The HELP Business and Human Rights Course will be launched in the United Kingdom at a high level launch event on the 29th September in conjunction with Doughty Street Chambers and Mazars.
The unanimous adoption by the UN Human Rights Council in 2011 of the United Nations Guiding Principles Framework has led to significant developments and increased interest in the field of business and human rights. The Council of Europe has undertaken concrete action in regard to this since 2011 when the Parliamentary Assembly adopted Resolution 1757 and Recommendation 1936 on human rights and business. The CoE continues to work at the forefront of the field through the Drafting Group on Human Rights and Business (CDDH-CORP) and the draft Recommendation of the Committee of Ministers to member states on human rights and business. In the United Kingdom the Joint Select Committee on Human Rights is currently considering the progress made by the Government in implementing the UN Guiding Principles on business and human rights, by means of the National Action Plan published in 2013 and revised in May 2016.

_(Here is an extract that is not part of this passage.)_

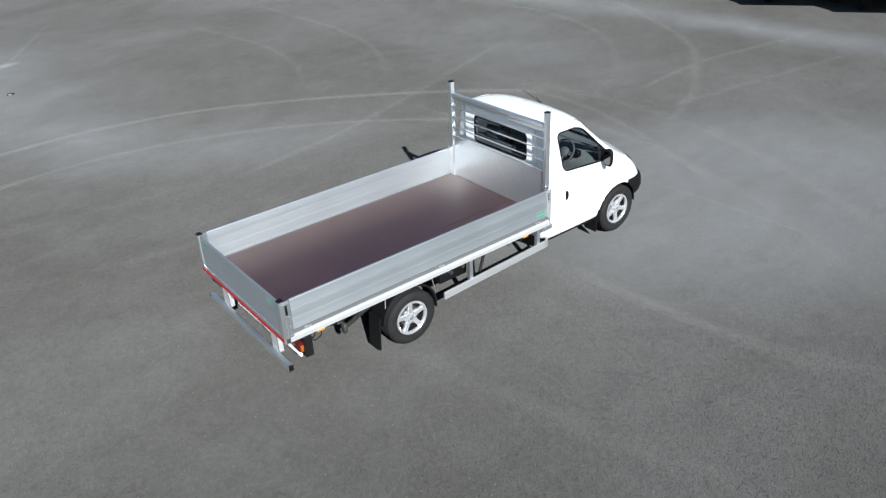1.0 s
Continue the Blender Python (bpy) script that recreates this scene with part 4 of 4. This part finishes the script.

HELP have recognised the need for lawyers, prosecutors and judges to receive the highest level of up to date training on business and human rights issues in order to competently deal with the anticipated significant increase of cases in this field. This dynamic environment provides the context for the HELP Business and Human Rights Course. Although the Course is principally concerned with the ECHR, the Course has been constructed around the “three-pillar” UN Framework and UNGPs. The Framework and the UNGPs provide the most widely accepted heuristic for addressing the variety of complex legal and policy issues relevant to business and human rights. Session 3 thus focuses on the State Duty to Protect Human Rights (Pillar I); Session 4 considers the Corporate Responsibility to Respect Human Rights (Pillar II); and Session 5 addresses the right to remedy for business-related human rights abuses (Pillar III). Session 6 considers the issue of extraterritoriality as a cross-cutting issue.
Throughout, the aim is to introduce participants both to the existing international legal framework relevant to business and human rights, which provides the point of departure for current discussions amongst governments, jurists, human rights advocates and businesses, as well as presenting the main strands of current debates that have potential to influence the future evolution of the field.